All morning, the birds in the backyard worked on their nesting in that old birdhouse.
For a space of the afternoon, I sat on the benches that line Middle Path in town, and I read, and I listened. Lena Grove climbed through a window, got pregnant, climbed through the window again, and started her journey to find Lucas Burch in Jefferson. The bench told me, in faded letters, "Share." A sparrow riffled over, cocked its head, and with its left eye looked up at me between the slats in the bench. Hopping two-footed out from under the bench and around my feet, it looked up at me again and opened its beak in mute request, soundless demand. The sound of horses' hooves clacked and clattered off to my left; a horse-drawn buggy pulled into town, and its white-bearded Amish driver climbed out and went into the grocery, leaving his wife in the buggy. The horses stamped and performed several neck-defying head tosses. The driver returned and hurrahed the horses into motion almost before he was even seated. The buggy rolled away slowly; did you know that in Ohio, Amish buggies need not display slow-moving vehicle triangles? Such things you learn before you take the Ohio state drivers' test.
A car pulled to the curb behind me and, vacated by its driver but still running, leaked its radio noise into the air all around my bench. Another car squealed through town with Cake's "Short Skirt / Long Jacket" blaring.
Once I'd moved to my new bench, further north on the path and also in the shade, I could hear a different range: the layers of a college town's vacated summer silence, the cascading crunch path gravel makes when only one person is approaching, the hopeful ringing of the town gas station's bell.
After awhile, the soundscape started to flatten, and so I made my way home. But by 9:30, the rise of late-dusk sounds--the occasional sound of a night bird, the final pips and burbles of dozing day birds--and the lingering of the light led me back out into town, this time along Middle Path itself. Starting at the north end of the path, I walked the mile to the south end, a walk that taxed me in surprising ways. Halfway down, I plucked a daisy and stuck it behind my ear and kept on going. No one has arrived for summer camps yet; I may have passed three people along the two-mile round trip. All the while, the moon shone down through hazy clouds, and the last light (still the faintest reddish purple when I crossed over to south campus) slipped away.

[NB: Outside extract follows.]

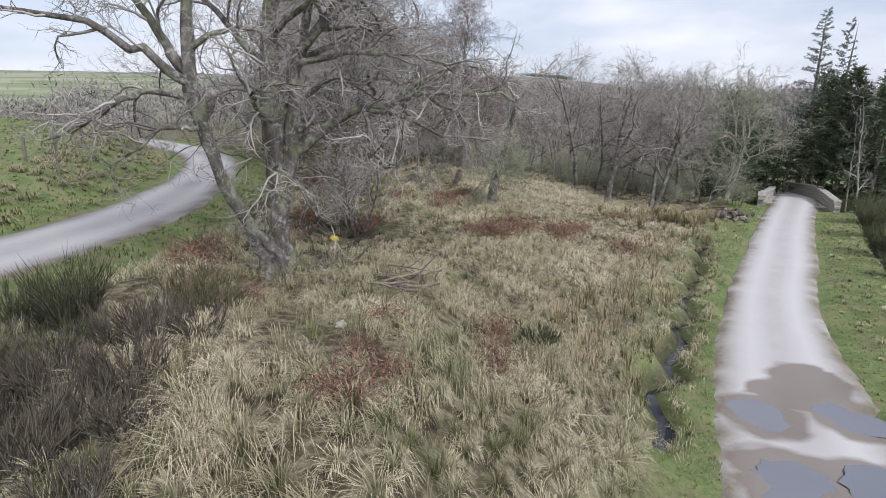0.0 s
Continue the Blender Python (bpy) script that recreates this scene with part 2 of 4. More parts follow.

My favorite part: when I reached the chapel, I was able to see just how far off the clock and the tower bells are, in the aftermath of yet another power outage (which took place while I was away). By the clock and the bells, it was 6 p.m. as I began that second quarter of my walk. Pacific Time, I thought to myself. On my stroll back north, the creak and strike of the first bell's clapper made me jump, despite myself. Further north, I plucked the petals from my daisy; I have always been a little superstitious, and my excellent poet friend has me thinking about luck and fortune today. The daisy did its bit to confirm that somewhere, somehow, sometime, some abstraction of a person is indeed in love with me. I left a trail of narrow white petals behind me like strange snow, weird breadcrumbs, a transient trail by which to find my way out, if I could only find it again. I laughed at myself as I tossed the bared stem away into the night.
Cutting back through the art building's lawn, heading for home, I realized that my toes were getting wet with new dew, and that my restlessness was still not slaked. Even now, hours later, what's finally stopping me in my tracks is sleep's swift onset. Apparently, today it's all or nothing. That air conditioner across the road keeps cycling air with its dull, flat sound. The birds rest up; the deer are couched in someone else's yard. But who knows what newness will make itself heard tomorrow?
2 Comments:
flower freak si bo?
I don't think I'd say I'm a freak -- perhaps just a looker-on.